Starting with the line that holds "Continue the Blender", copy out each remaining line of the listing below, up to and including the last one, and include nothing else.

____ INFORMATION SUPPLIED

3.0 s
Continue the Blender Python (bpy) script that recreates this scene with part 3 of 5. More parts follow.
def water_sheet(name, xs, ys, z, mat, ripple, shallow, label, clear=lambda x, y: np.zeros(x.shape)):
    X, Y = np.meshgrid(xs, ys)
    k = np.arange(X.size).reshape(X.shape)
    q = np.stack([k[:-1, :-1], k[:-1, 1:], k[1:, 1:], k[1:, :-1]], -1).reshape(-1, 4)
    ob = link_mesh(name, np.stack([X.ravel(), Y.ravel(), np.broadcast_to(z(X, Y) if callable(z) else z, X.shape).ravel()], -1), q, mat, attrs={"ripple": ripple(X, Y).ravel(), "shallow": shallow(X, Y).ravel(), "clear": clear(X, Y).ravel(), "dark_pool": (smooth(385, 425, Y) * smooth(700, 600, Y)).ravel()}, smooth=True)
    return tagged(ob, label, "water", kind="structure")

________

SOLUTION
Continue the Blender Python (bpy) script that recreates this scene with part 3 of 5. More parts follow.
def water_sheet(name, xs, ys, z, mat, ripple, shallow, label, clear=lambda x, y: np.zeros(x.shape)):
    X, Y = np.meshgrid(xs, ys)
    k = np.arange(X.size).reshape(X.shape)
    q = np.stack([k[:-1, :-1], k[:-1, 1:], k[1:, 1:], k[1:, :-1]], -1).reshape(-1, 4)
    ob = link_mesh(name, np.stack([X.ravel(), Y.ravel(), np.broadcast_to(z(X, Y) if callable(z) else z, X.shape).ravel()], -1), q, mat, attrs={"ripple": ripple(X, Y).ravel(), "shallow": shallow(X, Y).ravel(), "clear": clear(X, Y).ravel(), "dark_pool": (smooth(385, 425, Y) * smooth(700, 600, Y)).ravel()}, smooth=True)
    return tagged(ob, label, "water", kind="structure")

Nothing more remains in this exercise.